Impossible Adaptation

March 14, 2009 at 10:45 pm (Adaptation, Books, Graphic Novels/Comics, Originality, Pop culture) (, , )

“The question of essences remains at the heart of the adaptive act: how to make a second version of a first thing, of a book or film or poem or vegetable, or of yourself, that is successfully its own, new thing and yet carries with it the essence, the spirit, the soul of the first thing, the thing that you yourself, or your book or poem or film or your pre-pickle mango or lime, originally were.”

Salman Rushdie

“To read the comic is to see the illusion of something actually happening before your eyes; to go back and appreciate the fruit of three twelve-hour days is to—what? Look? Perceive? Read differently? —Whatever it is, it’s definitely a key component of comics, a thing we can do there and take advantage of nowhere else. ‘The most obvious sense,’ says Wolk, ‘in which Watchmen is tethered to comics is the fact that it’s specifically about comics’ form and content and readers’ preconceptions of what happens in a comic book story. Beneath that surface, though, it relies on being a comic book for its crucial sense of time and chronology.'”

Kip Manley

“[N]ow I want to focus on Snyder.   I’m less concerned with his film than its conceit: that through slavish imitation Moore and Gibbon’s novel can transition from page to screen. The central concern in Watchmen is with the experience of reading comic books.  The scene of reading is of obvious import: the youth reading Tales of the Black Freighter reminds the reader that the thing in their hands was shaped by an escapist tradition.”

Scott Eric Kaufmann

“And so my problems with the film can be reduced to two major differences it has with the book: the characterization of Adrian Veidt/Ozymandias, and the ending, because between the two of those, it meant that not only did the film have no plot, it didn’t understand the question it was meant to investigate.”

dana

“Why is this significant?  Because it demonstrates that Snyder never grappled with his source material in formal or structural terms.  The narrative techniques that contributed to his own sense of the book’s significance went unrecognized; in their place is the kind of fanboy literalism that compels people to write open letters to Peter Jackson accusing him of assaulting Tolkien.”

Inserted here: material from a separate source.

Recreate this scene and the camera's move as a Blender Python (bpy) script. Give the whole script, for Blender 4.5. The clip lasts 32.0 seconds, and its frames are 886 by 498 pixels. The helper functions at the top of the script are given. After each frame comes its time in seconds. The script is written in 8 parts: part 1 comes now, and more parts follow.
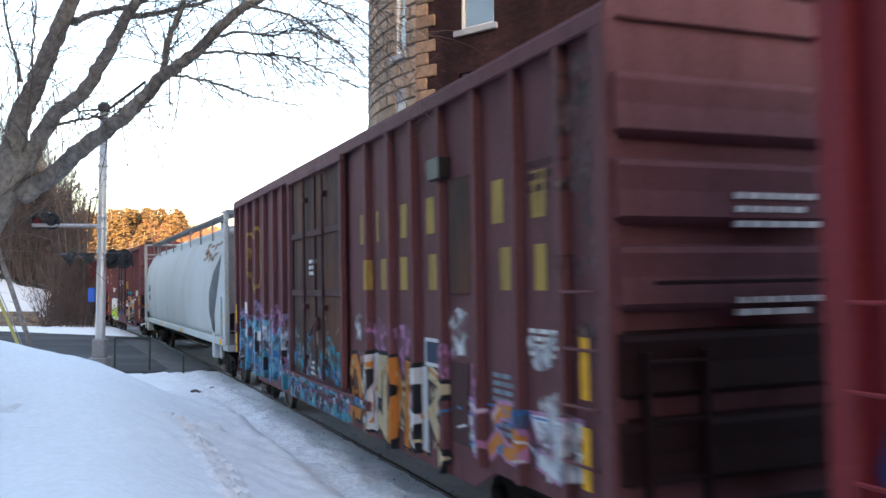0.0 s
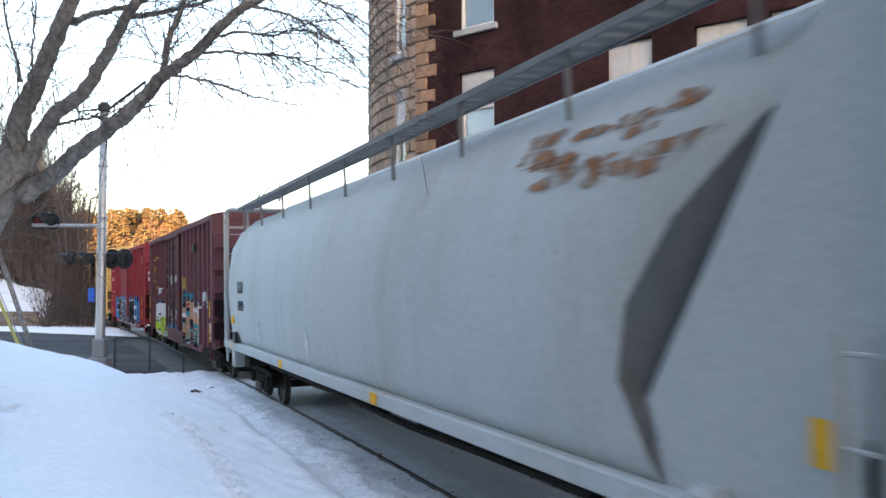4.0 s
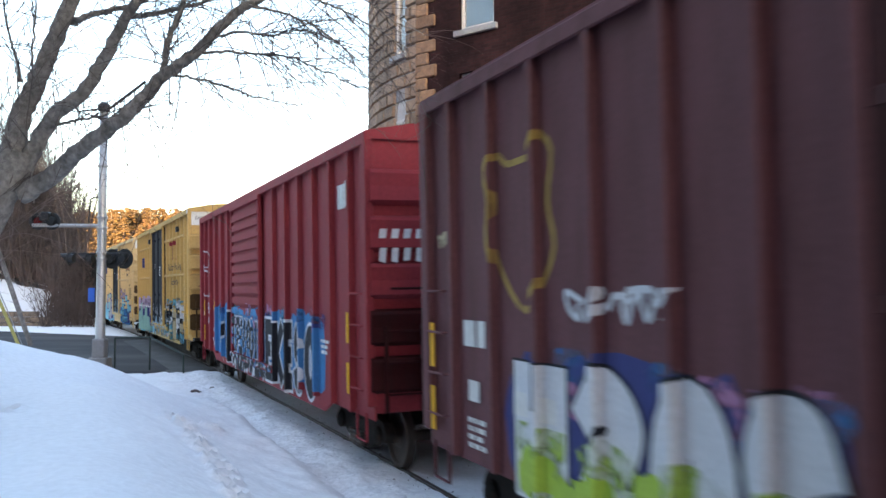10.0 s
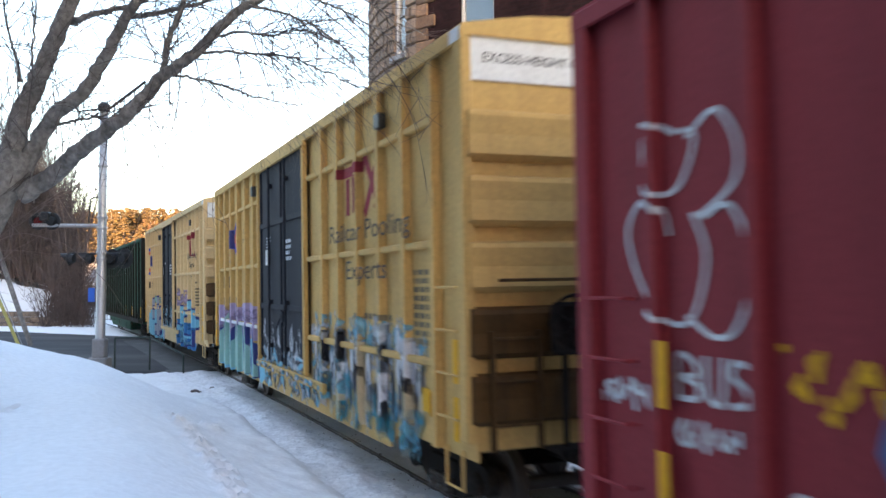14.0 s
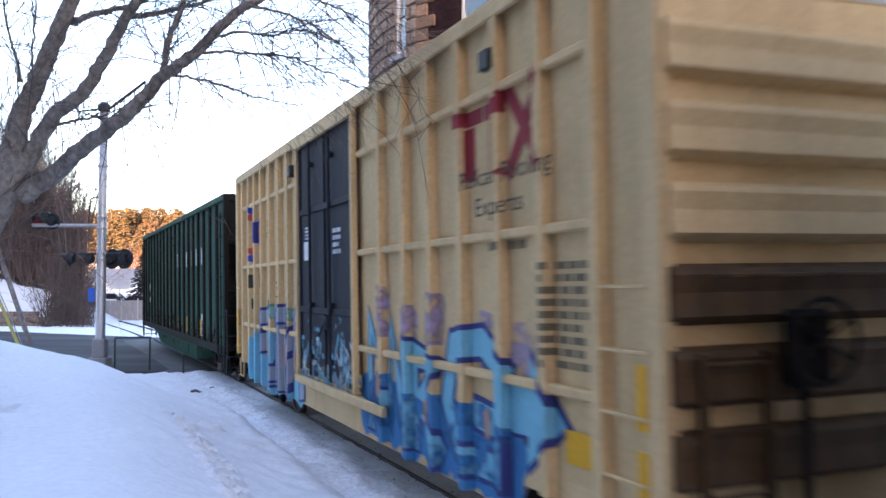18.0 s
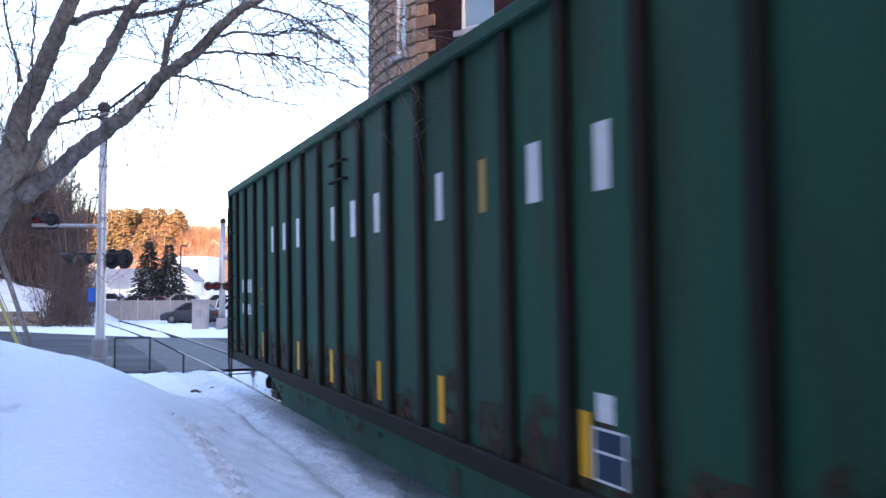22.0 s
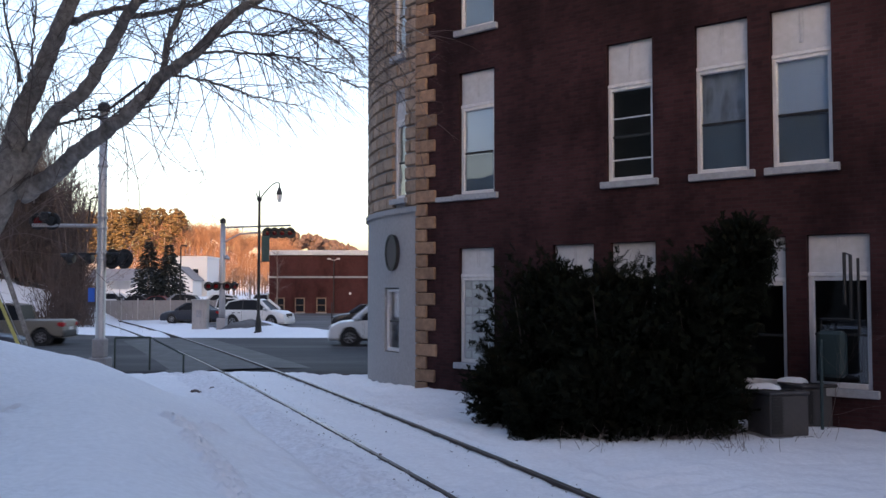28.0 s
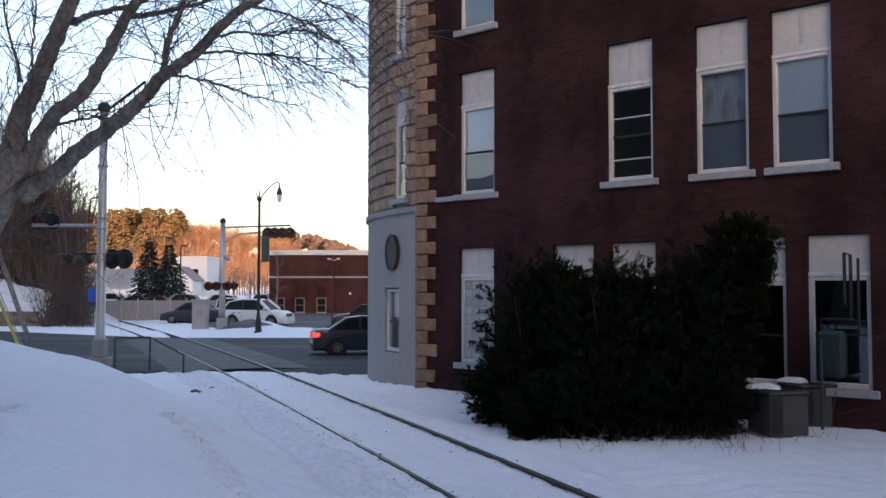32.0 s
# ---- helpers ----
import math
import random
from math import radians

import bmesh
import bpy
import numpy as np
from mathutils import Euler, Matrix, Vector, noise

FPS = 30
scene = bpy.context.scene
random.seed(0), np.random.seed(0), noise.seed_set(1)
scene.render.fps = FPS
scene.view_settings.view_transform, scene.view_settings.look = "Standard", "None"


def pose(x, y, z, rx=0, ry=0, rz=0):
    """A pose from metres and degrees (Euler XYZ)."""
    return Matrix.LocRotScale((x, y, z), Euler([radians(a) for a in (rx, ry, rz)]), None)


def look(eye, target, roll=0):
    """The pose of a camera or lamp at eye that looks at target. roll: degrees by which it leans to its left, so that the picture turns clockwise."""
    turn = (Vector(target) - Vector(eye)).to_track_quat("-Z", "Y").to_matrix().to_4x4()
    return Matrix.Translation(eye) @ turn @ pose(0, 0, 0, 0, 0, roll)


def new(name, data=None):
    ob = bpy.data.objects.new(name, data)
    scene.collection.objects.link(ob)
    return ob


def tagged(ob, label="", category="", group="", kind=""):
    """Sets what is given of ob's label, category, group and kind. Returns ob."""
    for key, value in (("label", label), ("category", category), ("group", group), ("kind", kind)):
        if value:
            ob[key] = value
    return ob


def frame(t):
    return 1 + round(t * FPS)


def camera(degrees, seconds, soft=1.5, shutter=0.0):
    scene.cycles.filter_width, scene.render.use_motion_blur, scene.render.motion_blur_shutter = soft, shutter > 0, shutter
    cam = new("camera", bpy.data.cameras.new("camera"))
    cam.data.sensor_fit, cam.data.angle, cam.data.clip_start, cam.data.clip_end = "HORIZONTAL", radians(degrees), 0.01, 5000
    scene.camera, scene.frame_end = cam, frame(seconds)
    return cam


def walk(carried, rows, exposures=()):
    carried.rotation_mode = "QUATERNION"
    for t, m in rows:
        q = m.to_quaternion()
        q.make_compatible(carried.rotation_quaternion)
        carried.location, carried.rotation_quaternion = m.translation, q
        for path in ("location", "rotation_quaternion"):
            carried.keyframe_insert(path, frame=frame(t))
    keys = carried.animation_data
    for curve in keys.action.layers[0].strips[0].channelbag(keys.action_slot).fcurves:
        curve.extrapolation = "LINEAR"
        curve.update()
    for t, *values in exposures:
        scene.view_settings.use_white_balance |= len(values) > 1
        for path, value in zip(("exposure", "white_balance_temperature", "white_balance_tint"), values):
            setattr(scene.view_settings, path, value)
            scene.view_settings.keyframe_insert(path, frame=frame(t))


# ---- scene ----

# camera: stands still on the snow bank beside the track
cam = camera(53.0, 32.0, soft=1.5, shutter=0.7)
CAM = pose(0, 0, 2.478, 92.55, 0, 0)
walk(cam, [(0, CAM), (32, CAM)], exposures=[(0, 3.0, 6500, 18), (4.5, 3.0, 6500, 18), (5.8, 2.3, 6500, 18), (7.0, 2.35, 6450, 18), (8.2, 2.8, 6400, 16), (9.2, 3.0, 6400, 16), (14.0, 3.0, 6350, 18), (18.0, 2.95, 5900, 28), (19.2, 2.82, 5650, 28), (21.2, 2.85, 5600, 29), (23.0, 3.0, 5600, 32), (25.0, 2.75, 5750, 36), (27.3, 1.85, 6150, 29), (32, 1.85, 6250, 26)])

# light: a low sun behind the camera, hidden from the street by an added ridge, and the open sky
SUN_EL = radians(7)
world = bpy.data.worlds.new("sky")
scene.world = world
world.use_nodes = True
wn = world.node_tree.nodes
sky = wn.new("ShaderNodeTexSky")
sky.sky_type = "NISHITA"
sky.sun_disc = False
sky.sun_elevation = SUN_EL
sky.sun_rotation = math.pi
sky.dust_density = 2.0
wn["Background"].inputs["Strength"].default_value = 0.15
world.node_tree.links.new(sky.outputs["Color"], wn["Background"].inputs["Color"])
sun_data = bpy.data.lights.new("sun", "SUN")
sun_data.energy = 3.0
sun_data.angle = radians(0.5)
sun_data.color = (1.0, 0.52, 0.2)
sun = new("sun", sun_data)
sun.matrix_world = look((0, -100 * math.cos(SUN_EL), 100 * math.sin(SUN_EL)), (0, 0, 0))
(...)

Kaufman, again. (Tolkien link included in original.)
(see “How to teach comics responsibly in a composition class” for an example of the techniques used in Watchmen.)

“But I wouldn’t be surprised if the same problem crops up over and over—Moore writes plots that don’t make sense unless you don’t shy away from the radical political implications, and who has the guts to do that inside the major studio system?”